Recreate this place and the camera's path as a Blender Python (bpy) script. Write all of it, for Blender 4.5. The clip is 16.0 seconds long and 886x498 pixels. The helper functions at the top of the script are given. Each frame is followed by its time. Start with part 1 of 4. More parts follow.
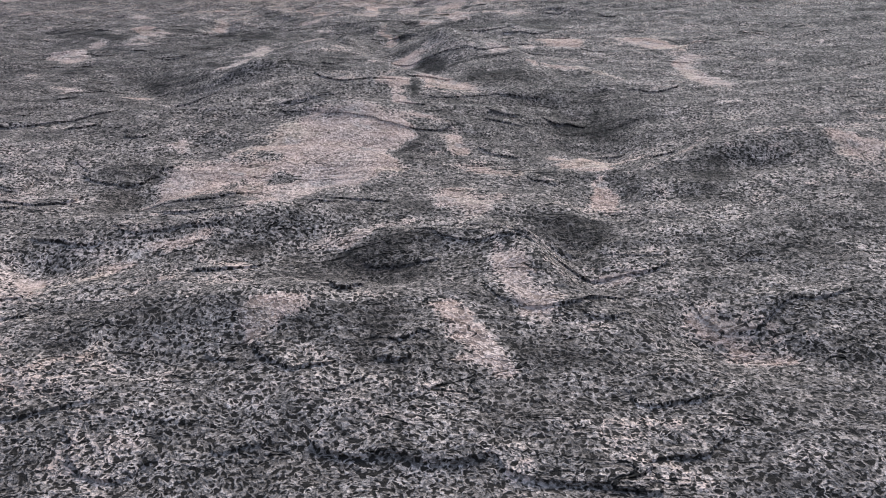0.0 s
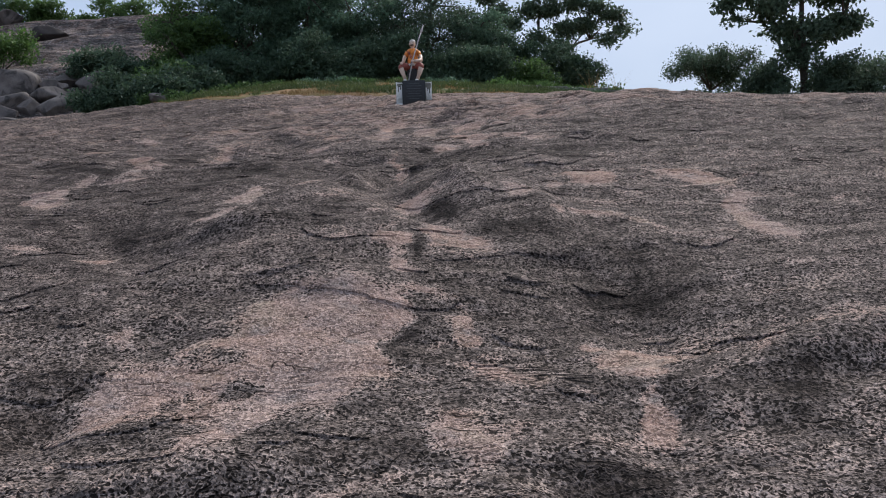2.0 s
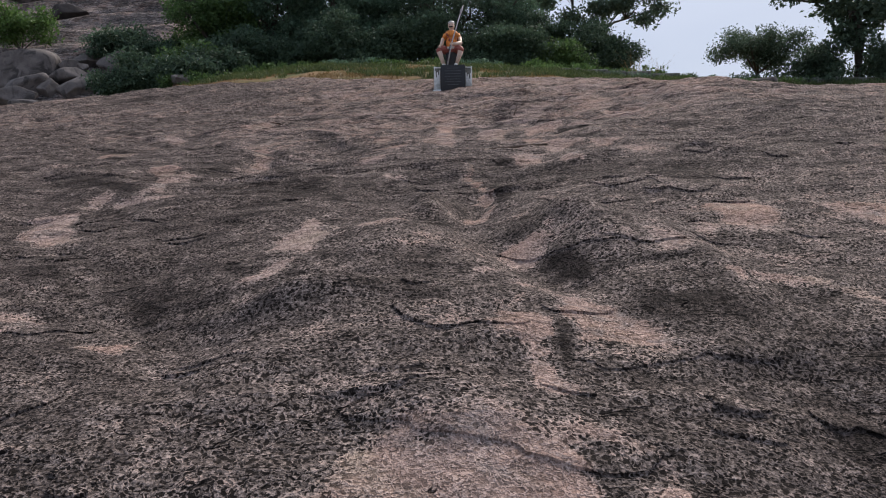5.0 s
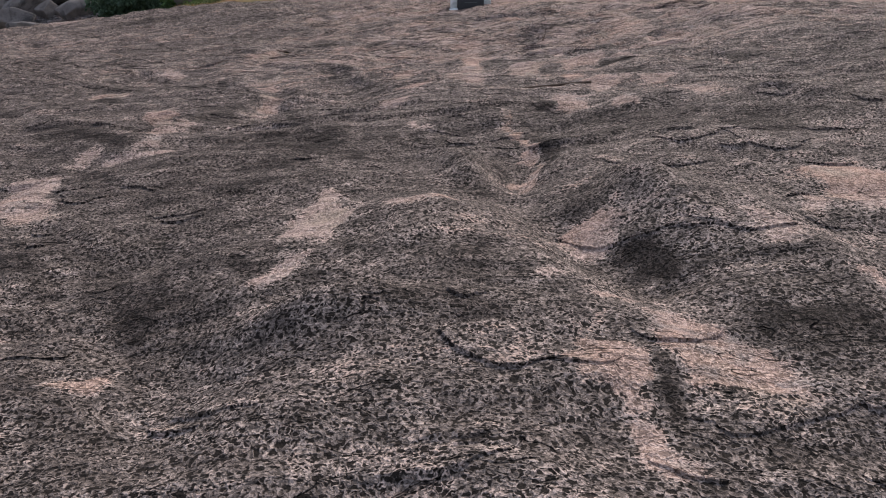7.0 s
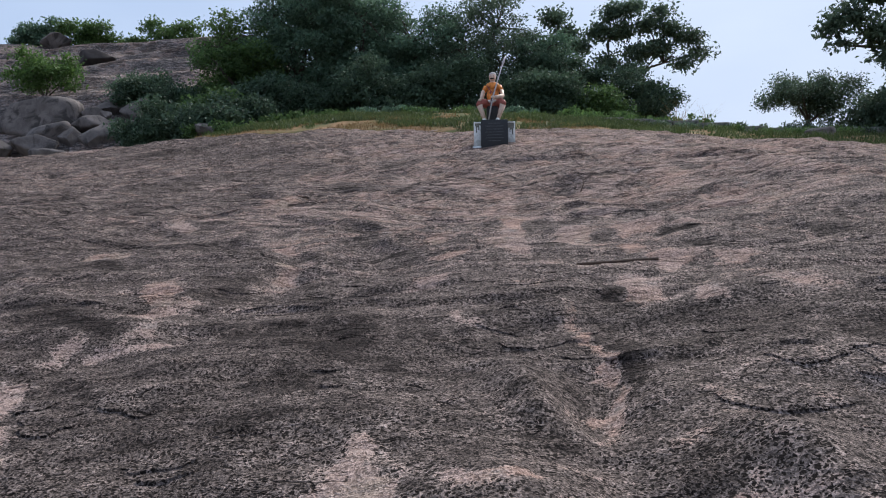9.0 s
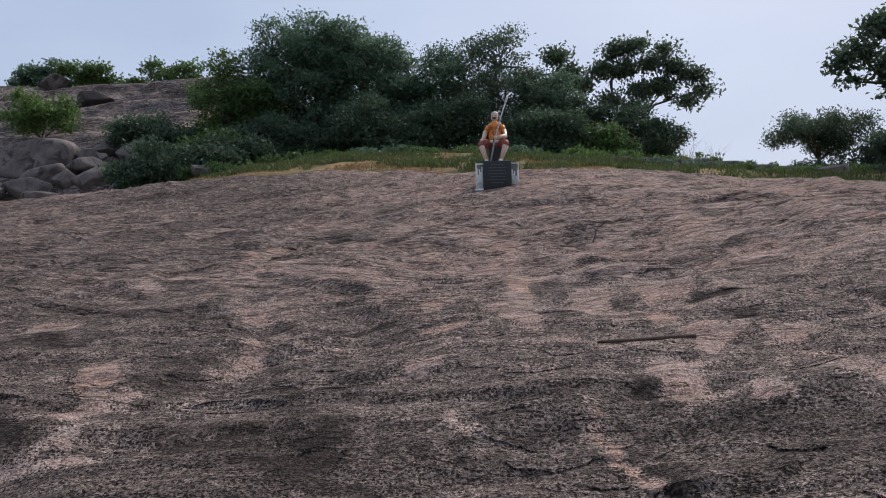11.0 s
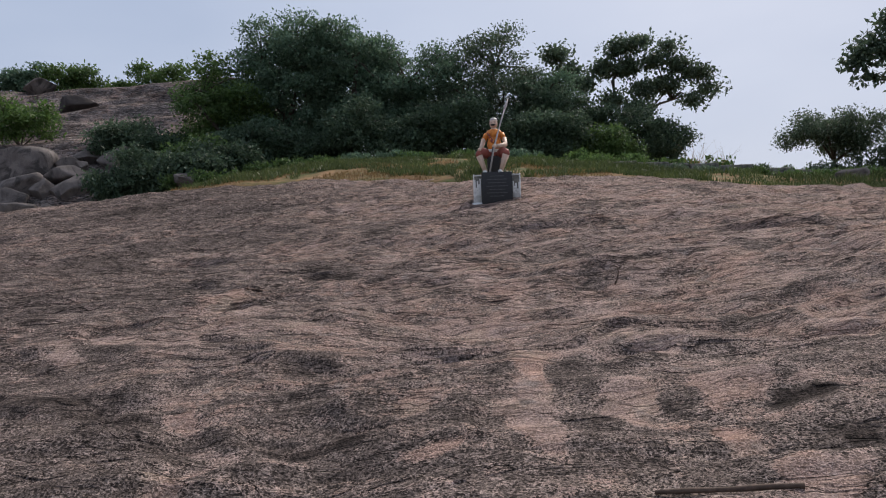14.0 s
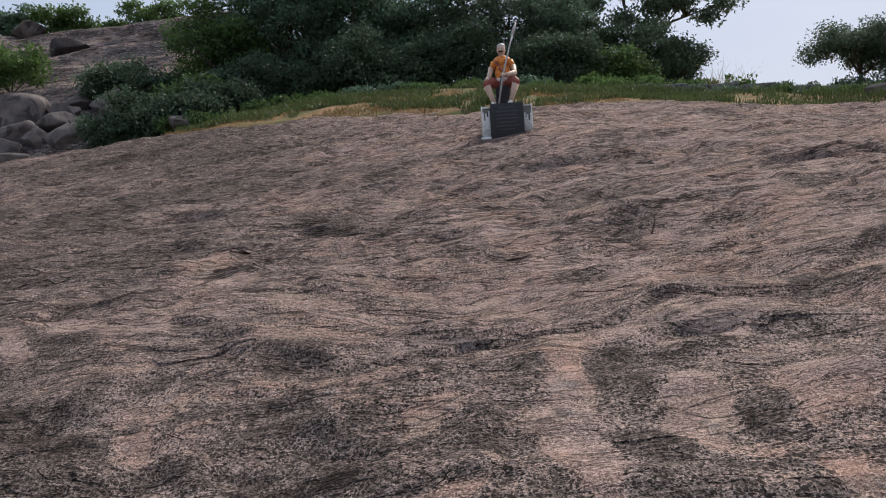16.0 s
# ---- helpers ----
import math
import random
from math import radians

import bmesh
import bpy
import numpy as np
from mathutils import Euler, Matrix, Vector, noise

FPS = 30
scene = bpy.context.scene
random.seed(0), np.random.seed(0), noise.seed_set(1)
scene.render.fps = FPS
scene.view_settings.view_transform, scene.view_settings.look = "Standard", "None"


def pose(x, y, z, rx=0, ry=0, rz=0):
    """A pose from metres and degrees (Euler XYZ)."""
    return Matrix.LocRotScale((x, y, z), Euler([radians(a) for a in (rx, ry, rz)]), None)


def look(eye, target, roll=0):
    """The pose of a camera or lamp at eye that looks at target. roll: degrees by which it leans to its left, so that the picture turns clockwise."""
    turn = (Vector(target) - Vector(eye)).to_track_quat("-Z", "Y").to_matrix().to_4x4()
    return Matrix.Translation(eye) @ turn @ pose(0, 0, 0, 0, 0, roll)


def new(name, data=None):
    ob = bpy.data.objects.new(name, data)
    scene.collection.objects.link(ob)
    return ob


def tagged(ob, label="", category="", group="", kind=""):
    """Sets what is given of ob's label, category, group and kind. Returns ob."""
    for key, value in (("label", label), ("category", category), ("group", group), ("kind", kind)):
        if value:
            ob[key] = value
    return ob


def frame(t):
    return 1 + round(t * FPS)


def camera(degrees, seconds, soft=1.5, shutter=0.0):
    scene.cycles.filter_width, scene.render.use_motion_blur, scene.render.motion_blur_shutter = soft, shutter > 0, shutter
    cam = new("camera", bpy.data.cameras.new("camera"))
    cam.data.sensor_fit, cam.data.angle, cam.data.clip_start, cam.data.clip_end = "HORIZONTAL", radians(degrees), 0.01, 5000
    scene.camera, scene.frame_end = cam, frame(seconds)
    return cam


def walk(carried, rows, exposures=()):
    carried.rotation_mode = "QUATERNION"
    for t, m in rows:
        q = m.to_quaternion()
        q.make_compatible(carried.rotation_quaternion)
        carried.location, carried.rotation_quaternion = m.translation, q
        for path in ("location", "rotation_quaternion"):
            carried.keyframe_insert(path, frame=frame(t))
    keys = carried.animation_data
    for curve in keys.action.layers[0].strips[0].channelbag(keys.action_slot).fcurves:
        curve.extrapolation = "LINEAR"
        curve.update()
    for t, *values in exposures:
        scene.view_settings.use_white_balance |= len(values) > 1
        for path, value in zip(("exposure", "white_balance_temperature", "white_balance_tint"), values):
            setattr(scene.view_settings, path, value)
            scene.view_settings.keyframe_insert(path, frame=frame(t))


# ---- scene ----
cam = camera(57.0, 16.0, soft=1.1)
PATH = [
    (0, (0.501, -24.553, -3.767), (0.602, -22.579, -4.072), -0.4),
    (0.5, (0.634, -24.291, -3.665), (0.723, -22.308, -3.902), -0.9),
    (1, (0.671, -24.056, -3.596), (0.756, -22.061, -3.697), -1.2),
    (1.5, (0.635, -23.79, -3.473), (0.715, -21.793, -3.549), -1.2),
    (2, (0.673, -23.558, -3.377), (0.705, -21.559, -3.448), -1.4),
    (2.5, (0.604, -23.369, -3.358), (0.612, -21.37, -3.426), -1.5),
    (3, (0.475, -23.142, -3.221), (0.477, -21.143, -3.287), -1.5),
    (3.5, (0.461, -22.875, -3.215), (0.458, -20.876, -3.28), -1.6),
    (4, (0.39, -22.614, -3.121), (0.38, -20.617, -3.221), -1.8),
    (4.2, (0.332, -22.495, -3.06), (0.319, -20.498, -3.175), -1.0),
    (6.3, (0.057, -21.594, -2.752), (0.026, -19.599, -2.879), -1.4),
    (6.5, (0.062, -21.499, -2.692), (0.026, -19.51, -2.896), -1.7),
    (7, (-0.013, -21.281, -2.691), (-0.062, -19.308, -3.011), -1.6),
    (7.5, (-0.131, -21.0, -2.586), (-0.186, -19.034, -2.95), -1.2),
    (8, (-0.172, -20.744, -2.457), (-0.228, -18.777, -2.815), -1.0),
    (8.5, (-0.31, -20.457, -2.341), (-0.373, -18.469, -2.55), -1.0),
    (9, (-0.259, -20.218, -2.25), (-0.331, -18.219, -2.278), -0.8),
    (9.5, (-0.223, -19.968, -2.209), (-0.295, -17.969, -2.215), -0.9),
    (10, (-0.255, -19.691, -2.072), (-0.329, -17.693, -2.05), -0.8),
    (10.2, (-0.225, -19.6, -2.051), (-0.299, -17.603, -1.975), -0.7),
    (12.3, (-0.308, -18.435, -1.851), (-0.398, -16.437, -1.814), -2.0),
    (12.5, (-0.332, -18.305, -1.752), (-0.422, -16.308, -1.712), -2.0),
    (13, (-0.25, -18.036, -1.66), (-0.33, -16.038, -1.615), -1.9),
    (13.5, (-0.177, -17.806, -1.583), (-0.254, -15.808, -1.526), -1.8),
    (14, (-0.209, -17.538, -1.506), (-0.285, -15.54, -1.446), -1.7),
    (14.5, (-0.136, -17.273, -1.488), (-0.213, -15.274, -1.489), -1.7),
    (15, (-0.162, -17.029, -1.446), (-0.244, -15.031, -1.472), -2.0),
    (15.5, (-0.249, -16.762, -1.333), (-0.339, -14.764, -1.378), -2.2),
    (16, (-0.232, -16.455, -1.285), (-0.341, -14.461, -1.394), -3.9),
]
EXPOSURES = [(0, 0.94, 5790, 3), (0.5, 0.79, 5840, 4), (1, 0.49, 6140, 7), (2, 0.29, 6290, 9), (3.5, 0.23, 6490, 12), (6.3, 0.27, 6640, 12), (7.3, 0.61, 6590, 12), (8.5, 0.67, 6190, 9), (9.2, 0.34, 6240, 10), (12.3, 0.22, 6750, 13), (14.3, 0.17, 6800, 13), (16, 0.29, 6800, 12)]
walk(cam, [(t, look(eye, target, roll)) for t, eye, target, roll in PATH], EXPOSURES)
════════
== DIRECTIONS FOR THIS TASK ==
Every line holding "degrees" should be copied out.

== EXERCISE OUTPUT ==
    """A pose from metres and degrees (Euler XYZ)."""
    """The pose of a camera or lamp at eye that looks at target. roll: degrees by which it leans to its left, so that the picture turns clockwise."""
def camera(degrees, seconds, soft=1.5, shutter=0.0):
    cam.data.sensor_fit, cam.data.angle, cam.data.clip_start, cam.data.clip_end = "HORIZONTAL", radians(degrees), 0.01, 5000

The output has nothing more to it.